** Begin SOURCE DATA **
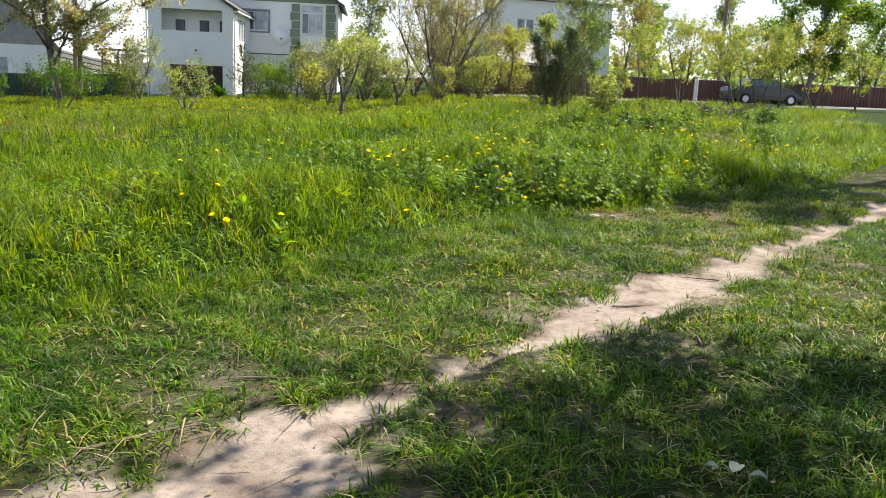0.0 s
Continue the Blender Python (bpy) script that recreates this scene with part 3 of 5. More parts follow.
def block_house():
    h = thing("block_house", "unfinished grey block house with a tan gable roof", "house", pose(-49.3, 68.2, -1.6, 0, 0, 15.0))
    bm = bmesh.new()
    wall_with_openings(bm, -4.6, 4.9, 0, 7.4, 0, 0.4, [(-3.5, -2.25, 4.6, 6.75), (1.2, 2.9, 5.4, 6.9), (1.5, 2.9, 2.0, 3.6), (-2.9, -1.2, 0.2, 3.9)])
    prism(bm, [(-4.6, 7.4), (4.9, 7.4), (-0.3, 11.1)], 0, 0.4)
    box(bm, -4.6, -4.2, 0.4, 6.9, 0, 7.4)
    part("wall", bm, M_BLOCK, h, "bare grey blockwork")
    part("wing_wall", boxes((-9.1, -4.62, 0.2, 0.6, 0, 7.5), (-9.1, -8.7, 0.6, 6, 0, 7.5)), M_BLOCK, h, "bare grey blockwork wing")
    part("side_wall", boxes((4.5, 4.9, 0.4, 6.9, 0, 7.4)), M_CREAMBRICK, h, "sunlit cream side wall")
    part("upper_door", boxes((-3.5, -2.25, 0.12, 0.2, 4.6, 6.75)), M_GREYPAINT, h, "blue-grey upstairs door")
    part("slit_window", boxes((-5.9, -5.4, 0.15, 0.198, 5.0, 6.4)), M_DARK, h)
    window(h, 1.2, 2.9, 5.4, 6.9, 0.1, 1, glass=M_GLASS)
    window(h, 1.5, 2.9, 2.0, 3.6, 0.1, 1, glass=M_GLASS)
    bm = bmesh.new()
    gable_roof(bm, -5.0, -0.3, 5.5, 7.2, 11.2, 6.95, -0.4, 7.1, 0.18)
    part("roof", bm, M_ROOFTAN, h, "tan sheet roof")
    bm = bmesh.new()
    gable_roof(bm, -5.05, -0.3, 5.55, 7.12, 11.12, 6.87, -0.48, -0.41, 0.22)
    part("verge", bm, M_ROOFDARK, h, "dark verge board")
    part("chimney", boxes((0.2, 0.8, 3, 3.6, 10.2, 11.7)), M_STONEWALL, h)
    bm = bmesh.new()
    wall_with_openings(bm, -9.8, -5.2, 0, 4.45, -3.2, -2.9, [(-8.2, -6.2, 1.6, 3.5)])
    part("annex_wall", bm, M_CONCRETE, h, "low grey annex wall")
    part("annex_side_wall", boxes((-5.5, -5.2, -2.9, 0.1, 0, 4.45)), M_CONCRETE, h)
    part("annex_roof", boxes((-9.8, -5.2, -3.3, 0.15, 4.46, 4.7)), M_CONCRETE, h, "flat concrete roof")
    part("annex_window", boxes((-8.2, -6.2, -2.98, -2.94, 1.6, 3.5)), M_DARK, h)
    part("canopy", boxes((-5.19, -0.6, -2.6, -0.02, 4.3, 4.62)), M_PVC, h, "white entrance canopy")
    part("canopy_post", boxes((-4.9, -4.45, -2.5, -2.1, 0, 4.3)), M_PVC, h)
    # dark sheet filling the doorway, in place of the shade inside
    part("porch_shade", boxes((-2.9, -1.2, 0.45, 0.5, 0.2, 3.9)), M_DARK, h)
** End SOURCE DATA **
**TASK:** Quote all the lines above exactly as given. Do not include the pictures.

**OUTPUT OF THE EXERCISE:**
0.0 s
Continue the Blender Python (bpy) script that recreates this scene with part 3 of 5. More parts follow.
def block_house():
    h = thing("block_house", "unfinished grey block house with a tan gable roof", "house", pose(-49.3, 68.2, -1.6, 0, 0, 15.0))
    bm = bmesh.new()
    wall_with_openings(bm, -4.6, 4.9, 0, 7.4, 0, 0.4, [(-3.5, -2.25, 4.6, 6.75), (1.2, 2.9, 5.4, 6.9), (1.5, 2.9, 2.0, 3.6), (-2.9, -1.2, 0.2, 3.9)])
    prism(bm, [(-4.6, 7.4), (4.9, 7.4), (-0.3, 11.1)], 0, 0.4)
    box(bm, -4.6, -4.2, 0.4, 6.9, 0, 7.4)
    part("wall", bm, M_BLOCK, h, "bare grey blockwork")
    part("wing_wall", boxes((-9.1, -4.62, 0.2, 0.6, 0, 7.5), (-9.1, -8.7, 0.6, 6, 0, 7.5)), M_BLOCK, h, "bare grey blockwork wing")
    part("side_wall", boxes((4.5, 4.9, 0.4, 6.9, 0, 7.4)), M_CREAMBRICK, h, "sunlit cream side wall")
    part("upper_door", boxes((-3.5, -2.25, 0.12, 0.2, 4.6, 6.75)), M_GREYPAINT, h, "blue-grey upstairs door")
    part("slit_window", boxes((-5.9, -5.4, 0.15, 0.198, 5.0, 6.4)), M_DARK, h)
    window(h, 1.2, 2.9, 5.4, 6.9, 0.1, 1, glass=M_GLASS)
    window(h, 1.5, 2.9, 2.0, 3.6, 0.1, 1, glass=M_GLASS)
    bm = bmesh.new()
    gable_roof(bm, -5.0, -0.3, 5.5, 7.2, 11.2, 6.95, -0.4, 7.1, 0.18)
    part("roof", bm, M_ROOFTAN, h, "tan sheet roof")
    bm = bmesh.new()
    gable_roof(bm, -5.05, -0.3, 5.55, 7.12, 11.12, 6.87, -0.48, -0.41, 0.22)
    part("verge", bm, M_ROOFDARK, h, "dark verge board")
    part("chimney", boxes((0.2, 0.8, 3, 3.6, 10.2, 11.7)), M_STONEWALL, h)
    bm = bmesh.new()
    wall_with_openings(bm, -9.8, -5.2, 0, 4.45, -3.2, -2.9, [(-8.2, -6.2, 1.6, 3.5)])
    part("annex_wall", bm, M_CONCRETE, h, "low grey annex wall")
    part("annex_side_wall", boxes((-5.5, -5.2, -2.9, 0.1, 0, 4.45)), M_CONCRETE, h)
    part("annex_roof", boxes((-9.8, -5.2, -3.3, 0.15, 4.46, 4.7)), M_CONCRETE, h, "flat concrete roof")
    part("annex_window", boxes((-8.2, -6.2, -2.98, -2.94, 1.6, 3.5)), M_DARK, h)
    part("canopy", boxes((-5.19, -0.6, -2.6, -0.02, 4.3, 4.62)), M_PVC, h, "white entrance canopy")
    part("canopy_post", boxes((-4.9, -4.45, -2.5, -2.1, 0, 4.3)), M_PVC, h)
    # dark sheet filling the doorway, in place of the shade inside
    part("porch_shade", boxes((-2.9, -1.2, 0.45, 0.5, 0.2, 3.9)), M_DARK, h)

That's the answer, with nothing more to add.